**Data shown**:
------------------------------

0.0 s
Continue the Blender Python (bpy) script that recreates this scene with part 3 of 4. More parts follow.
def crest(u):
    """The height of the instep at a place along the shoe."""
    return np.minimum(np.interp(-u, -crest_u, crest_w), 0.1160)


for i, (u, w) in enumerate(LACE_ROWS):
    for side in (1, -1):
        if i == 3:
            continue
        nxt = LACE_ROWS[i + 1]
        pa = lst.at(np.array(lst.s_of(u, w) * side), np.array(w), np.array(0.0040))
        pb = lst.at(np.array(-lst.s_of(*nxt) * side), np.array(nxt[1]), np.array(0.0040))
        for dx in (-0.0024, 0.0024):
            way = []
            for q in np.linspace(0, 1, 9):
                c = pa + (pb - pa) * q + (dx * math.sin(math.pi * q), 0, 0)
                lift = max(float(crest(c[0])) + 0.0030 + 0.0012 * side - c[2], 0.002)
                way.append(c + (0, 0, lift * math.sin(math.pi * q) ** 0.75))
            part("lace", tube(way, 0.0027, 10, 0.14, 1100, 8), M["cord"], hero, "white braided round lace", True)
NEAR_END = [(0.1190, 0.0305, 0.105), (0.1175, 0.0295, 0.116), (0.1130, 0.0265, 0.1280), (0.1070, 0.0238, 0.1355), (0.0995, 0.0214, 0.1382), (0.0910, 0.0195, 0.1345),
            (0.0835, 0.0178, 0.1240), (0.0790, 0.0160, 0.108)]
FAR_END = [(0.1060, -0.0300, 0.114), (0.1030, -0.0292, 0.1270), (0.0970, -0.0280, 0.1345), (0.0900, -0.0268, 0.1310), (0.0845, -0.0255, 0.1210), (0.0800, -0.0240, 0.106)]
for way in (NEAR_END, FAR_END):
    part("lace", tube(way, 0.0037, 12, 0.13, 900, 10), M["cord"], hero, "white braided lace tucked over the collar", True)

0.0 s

------------------------------

**Exercise directions**:
Give back, exactly as written, each line from the one that contains "Continue the Blender" through the one that contains "return np.minimum(np.interp(-u, -crest_u, crest_w), 0.1160)".

**Answer below**:
Continue the Blender Python (bpy) script that recreates this scene with part 3 of 4. More parts follow.
def crest(u):
    """The height of the instep at a place along the shoe."""
    return np.minimum(np.interp(-u, -crest_u, crest_w), 0.1160)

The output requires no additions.